** Stated task **
Omit all images. Write out the rest of the material exactly.

** Material **
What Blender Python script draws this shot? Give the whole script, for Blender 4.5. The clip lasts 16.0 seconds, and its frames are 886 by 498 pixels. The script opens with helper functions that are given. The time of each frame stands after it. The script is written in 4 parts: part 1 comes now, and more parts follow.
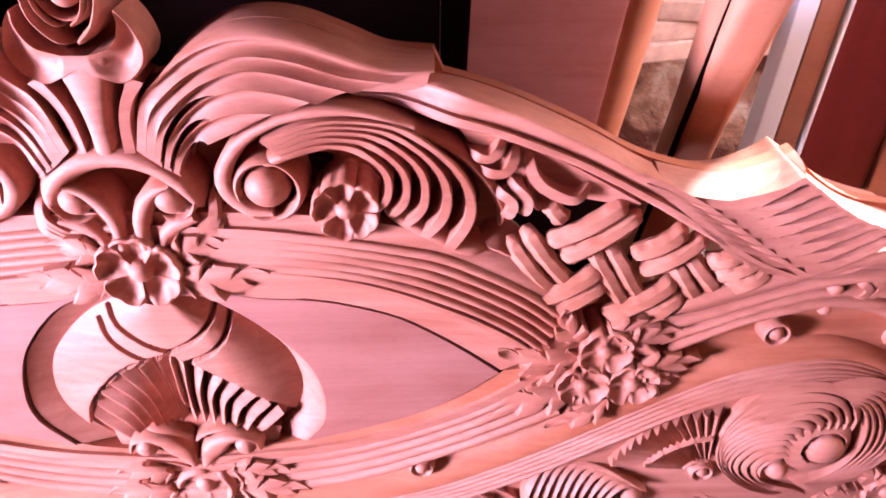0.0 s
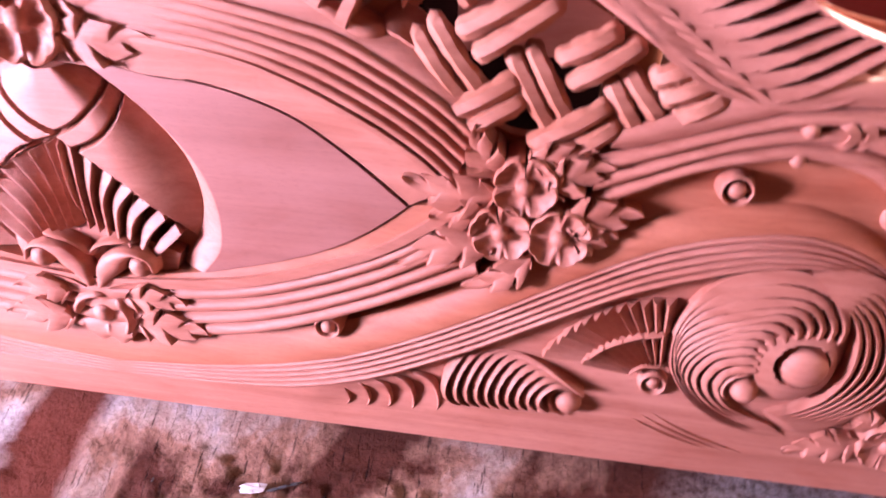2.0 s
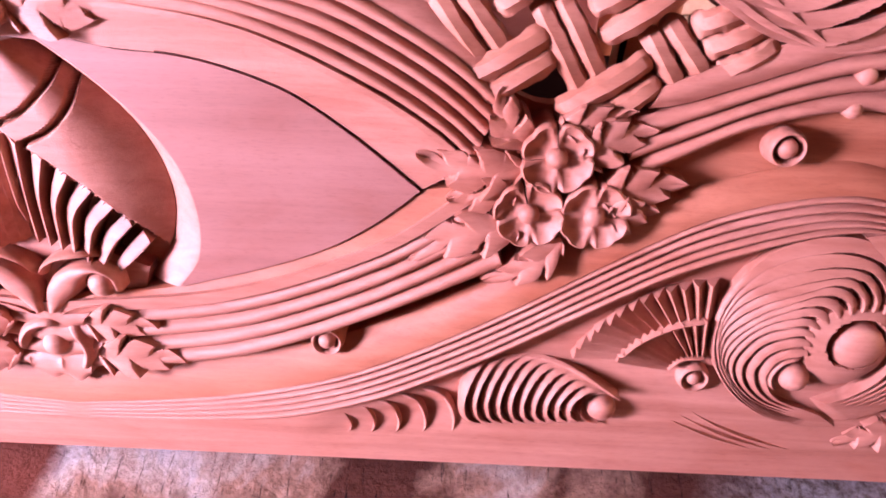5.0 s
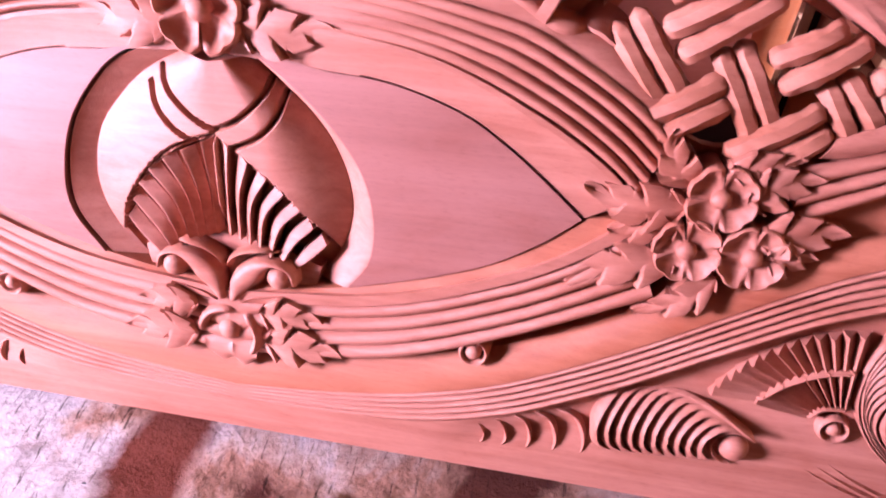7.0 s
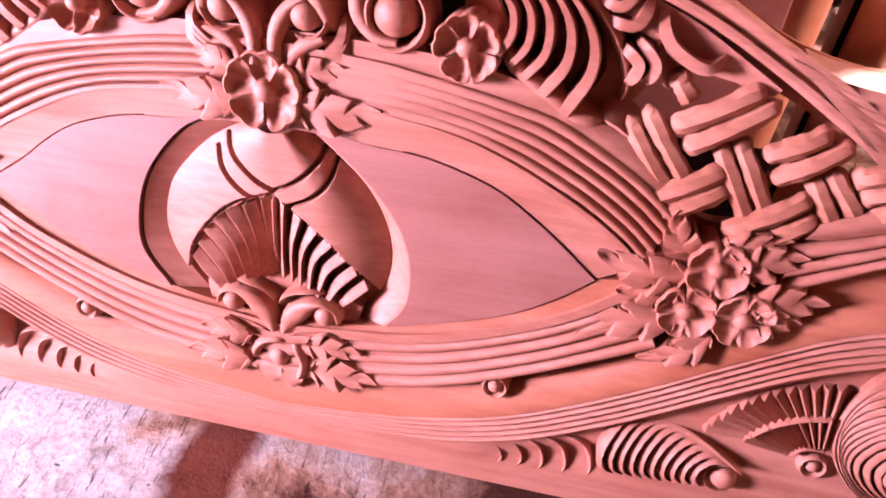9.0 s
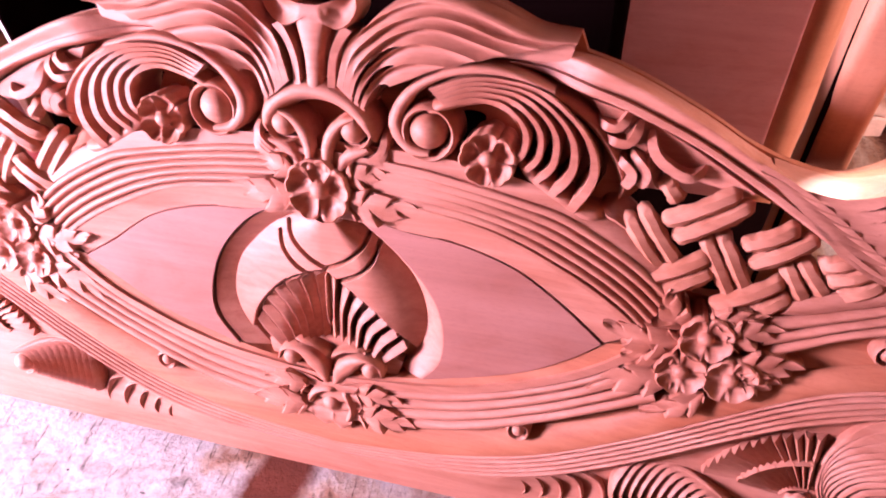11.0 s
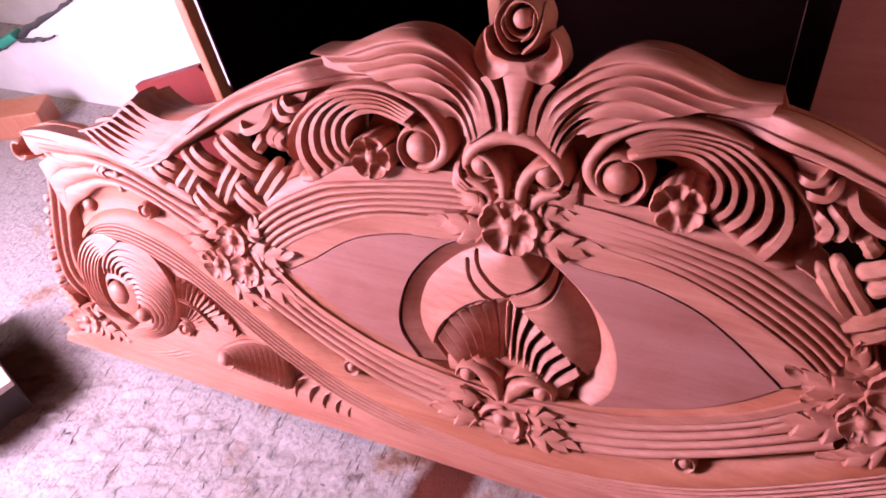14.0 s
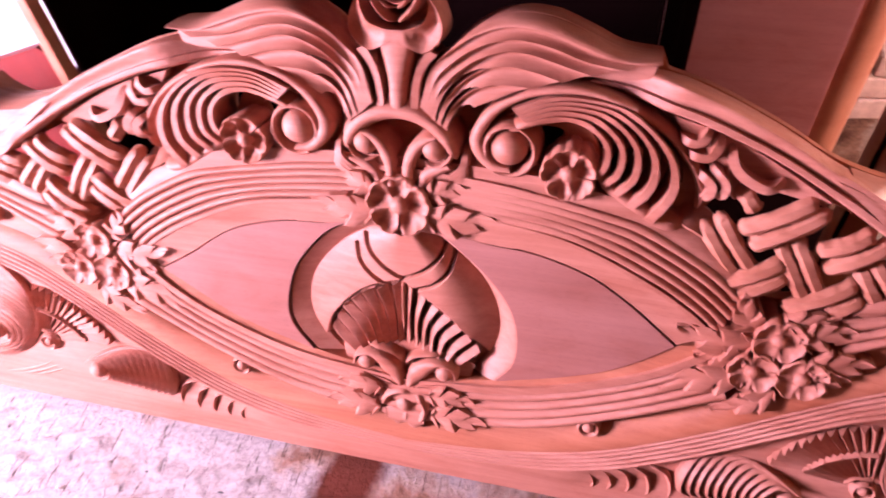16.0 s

** Reply **
What Blender Python script draws this shot? Give the whole script, for Blender 4.5. The clip lasts 16.0 seconds, and its frames are 886 by 498 pixels. The script opens with helper functions that are given. The time of each frame stands after it. The script is written in 4 parts: part 1 comes now, and more parts follow.
0.0 s
2.0 s
5.0 s
7.0 s
9.0 s
11.0 s
14.0 s
16.0 s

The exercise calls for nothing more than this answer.